EXERCISE BRIEF: Extract all lines that hold "with" from the records below.

PROVIDED DATA:
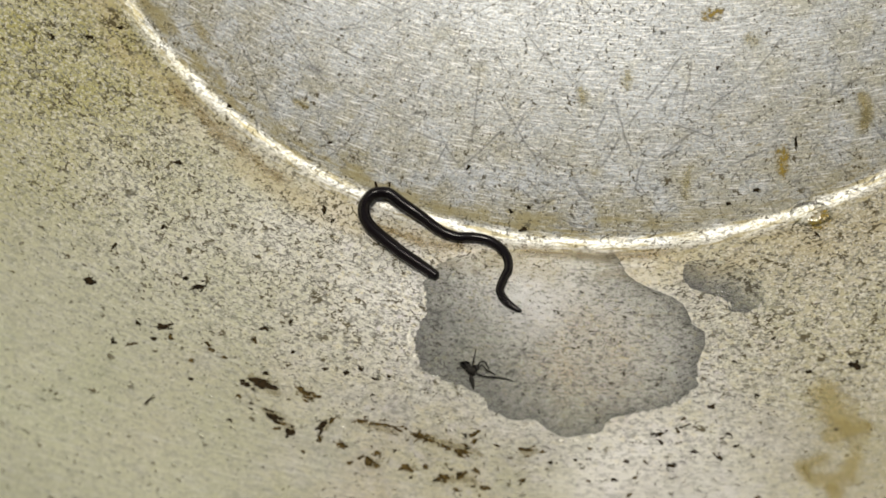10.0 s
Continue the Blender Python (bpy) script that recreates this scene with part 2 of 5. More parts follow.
    tinge = g.calc("SQRT", g.calc("ADD", g.calc("POWER", g.calc("SUBTRACT", x, -0.0062), 2.0), g.calc("POWER", g.calc("SUBTRACT", y, -0.1480), 2.0)))
    drift = g.split(g.noise(g.vec("ADD", p, (0.9, 0.1, 0.4)), 46, 3, 0.6, True))
    wall_tint = g.mix(g.span(drift[0], 0.50, 0.64, 0.0, 0.35), wall_tint, (0.60, 0.52, 0.40))
    wall_tint = g.mix(g.span(drift[1], 0.50, 0.66, 0.0, 0.60), wall_tint, (0.50, 0.50, 0.33))
    wall_tint = g.mix(g.span(drift[2], 0.52, 0.66, 0.0, 0.50), wall_tint, (0.58, 0.56, 0.57))
    wall_tint = g.mix(g.calc("MULTIPLY", wall_sheen, 0.9), wall_tint, (0.935, 0.915, 0.925))
    wall_tint = g.mix(g.calc("MULTIPLY", g.span(tinge, 0.015, 0.002), g.span(blot, 0.4, 0.6, 0.3, 0.8)), wall_tint, (0.68, 0.55, 0.41))
    fleck = g.split(g.noise(g.vec("ADD", p, (0.4, 0.8, 0.2)), 640, 3, 0.65, True))
    wall_tint = g.mix(g.calc("MULTIPLY", g.span(fleck[0], 0.54, 0.66, 0.0, 0.55), fewer), wall_tint, (0.66, 0.60, 0.70))
    wall_tint = g.mix(g.calc("MULTIPLY", g.span(fleck[1], 0.54, 0.66, 0.0, 0.55), fewer), wall_tint, (0.76, 0.66, 0.38))
    wall_tint = g.mix(g.calc("MULTIPLY", g.span(fleck[2], 0.56, 0.68, 0.0, 0.6), fewer), wall_tint, (0.96, 0.95, 0.93))
    smut = g.noise(g.vec("ADD", p, (0.6, 0.3, 0.8)), 480, 3, 0.65)
    wall_tint = g.mix(g.calc("MULTIPLY", g.span(smut, 0.53, 0.66, 0.0, 0.5), fewer), wall_tint, (0.40, 0.38, 0.37))
    green = g.calc("MULTIPLY", g.span(x, -0.055, -0.105), g.span(r, 0.150, 0.178))
    wall_tint = g.mix(g.calc("MULTIPLY", green, g.span(drift[1], 0.35, 0.6, 0.3, 0.75)), wall_tint, (0.42, 0.46, 0.30))
    wall_tint = g.mix(g.calc("MULTIPLY", g.span(x, -0.038, -0.078, 0.0, 0.78), g.span(mottle, 0.35, 0.6, 0.6, 1.0)), wall_tint, (0.60, 0.59, 0.42))
    wall_tint = g.mix(g.calc("MULTIPLY", g.span(x, 0.010, 0.045, 0.0, 0.6), g.span(mottle, 0.35, 0.6, 0.65, 1.0)), wall_tint, (0.50, 0.455, 0.29))
    wall_tint = g.mix(g.calc("MULTIPLY", g.calc("MULTIPLY", g.span(x, 0.012, 0.042), g.span(r, BASE_R + 0.022, BASE_R + 0.003)), g.span(blot, 0.38, 0.6, 0.45, 0.85)), wall_tint, (0.41, 0.355, 0.235))
    wall_tint = g.mix(yellowed, wall_tint, (0.45, 0.41, 0.14))
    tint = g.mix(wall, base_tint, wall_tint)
    even = g.calc("SUBTRACT", 1.0, g.calc("MULTIPLY", wall, 0.7))
    tint = g.mix(g.calc("MULTIPLY", g.span(brushed, 0.44, 0.64, 0.0, 0.75), even), tint, (0.33, 0.33, 0.32))
    fade = g.span(r, 0.150, 0.175, 1.0, 0.4)
    tint = g.mix(g.calc("MULTIPLY", g.span(crackle, 0.46, 0.63, 0.0, 0.90), g.calc("MULTIPLY", fade, g.calc("ADD", g.calc("MULTIPLY", wall, 0.45), 0.45))), tint, (0.20, 0.195, 0.17))
    tint = g.mix(g.calc("MULTIPLY", g.span(grain, 0.50, 0.64, 0.0, 0.68), g.span(r, 0.148, 0.172, 1.0, 0.4)), tint, (0.86, 0.83, 0.75))
    tint = g.mix(g.calc("MULTIPLY", glints, g.calc("SUBTRACT", 0.85, g.calc("MULTIPLY", wall, 0.7))), tint, (0.93, 0.93, 0.93))
    tint = g.mix(g.calc("MULTIPLY", scratches, 0.6), tint, (0.15, 0.15, 0.15))
    # near-white tint that paints the corner's highlight over the wear
    tint = g.mix(g.calc("MULTIPLY", g.calc("MULTIPLY", worn_shine, g.span(x, -0.105, -0.07, 0.25, 1.0)), g.span(crackle, 0.42, 0.62, 0.9, 0.0)), tint, (0.95, 0.94, 0.91))
    # brown residue beside the corner, in uneven patches
    beside = g.calc("MULTIPLY", g.span(g.calc("ABSOLUTE", g.calc("SUBTRACT", r, BASE_R + 0.0056)), 0.0052, 0.0018), g.span(g.noise(g.turned(turned, 0, (1, 0.45, 1)), 130, 4, 0.65), 0.38, 0.62))
    tint = g.mix(g.calc("MULTIPLY", beside, 0.55), tint, (0.37, 0.30, 0.15))
    inside = g.calc("MULTIPLY", g.span(g.calc("ABSOLUTE", g.calc("SUBTRACT", r, BASE_R - 0.0036)), 0.0030, 0.0010), g.span(g.noise(g.turned(turned, 0, (1, 0.4, 1)), 240, 4, 0.65), 0.42, 0.60))
    tint = g.mix(g.calc("MULTIPLY", inside, g.span(x, 0.0, 0.03, 0.7, 0.35)), tint, (0.40, 0.34, 0.16))
    streak = g.calc("MULTIPLY", g.span(g.noise(g.turned(turned, 0, (900, 90, 10)), 1.0, 3, 0.6), 0.50, 0.63), g.span(g.calc("ABSOLUTE", g.calc("SUBTRACT", r, BASE_R)), 0.005, 0.002))
    tint = g.mix(g.calc("MULTIPLY", streak, 0.75), tint, (0.40, 0.34, 0.17))
    tint = g.mix(g.calc("MULTIPLY", glare, 0.75), tint, (0.96, 0.95, 0.97))
    tint = g.mix(pits, tint, g.mix(g.span(dot, 0.45, 0.6), (0.042, 0.040, 0.035), (0.080, 0.065, 0.036)))

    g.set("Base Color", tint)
    metal = g.calc("ADD", g.calc("SUBTRACT", 0.75, g.calc("MULTIPLY", wall, 0.12)), g.calc("SUBTRACT", g.calc("MULTIPLY", worn_shine, 0.1), g.calc("MULTIPLY", g.calc("MULTIPLY", wall_sheen, wall), 0.26)))
    g.set("Metallic", g.calc("MULTIPLY", metal, g.calc("SUBTRACT", 1.0, g.calc("MAXIMUM", pits, beside)), True))
    rough = g.calc("ADD", g.calc("SUBTRACT", 0.58, g.calc("MULTIPLY", wall, 0.14)), g.calc("MULTIPLY", g.calc("SUBTRACT", brushed, 0.5), 0.3))
    g.set("Roughness", g.calc("ADD", rough, g.calc("MULTIPLY", pits, 0.3), True))
    lie = g.n.new("ShaderNodeTangent")
    lie.direction_type, lie.axis = "RADIAL", "Z"
    g.set("Tangent", lie.outputs[0])
    g.set("Anisotropic", 0.75)
    g.set("Specular IOR Level", g.calc("MULTIPLY", g.calc("SUBTRACT", 1.0, pits), 0.5))
    h = g.calc("ADD", g.calc("MULTIPLY", crackle, -0.5), g.calc("MULTIPLY", grain, 0.45))
    h = g.calc("SUBTRACT", h, g.calc("ADD", g.calc("MULTIPLY", pits, 0.9), g.calc("MULTIPLY", scratches, 0.12)))
    dents = g.noise(g.turned(turned, 0, (700, 260, 300)), 1.0, 3, 0.6)
    h = g.calc("ADD", h, g.calc("MULTIPLY", g.calc("MULTIPLY", dents, worn_shine), 0.5))
    g.relief(g.calc("MULTIPLY", h, g.calc("MULTIPLY", fade, g.span(r, BASE_R - 0.004, BASE_R + 0.004, 0.5, 1.05))), 0.00015, 0.9)
    return g.mat


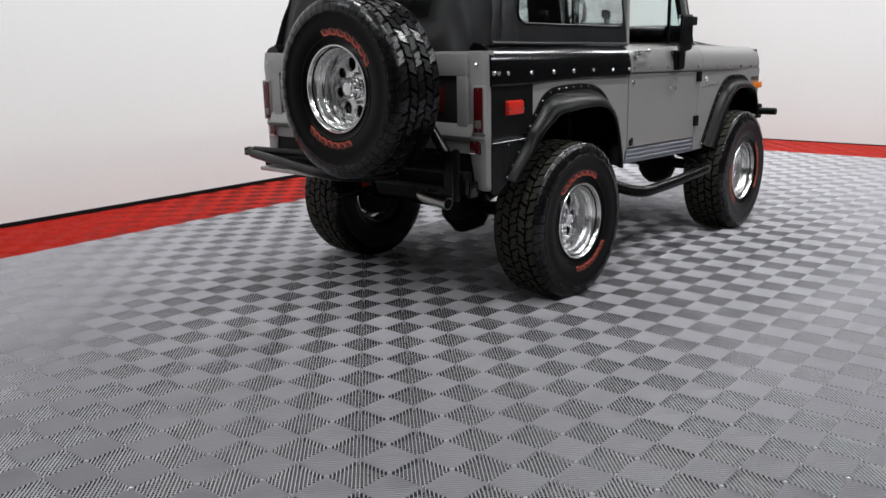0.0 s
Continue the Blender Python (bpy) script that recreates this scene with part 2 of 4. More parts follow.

OUTPUT:
Continue the Blender Python (bpy) script that recreates this scene with part 2 of 5. More parts follow.
Continue the Blender Python (bpy) script that recreates this scene with part 2 of 4. More parts follow.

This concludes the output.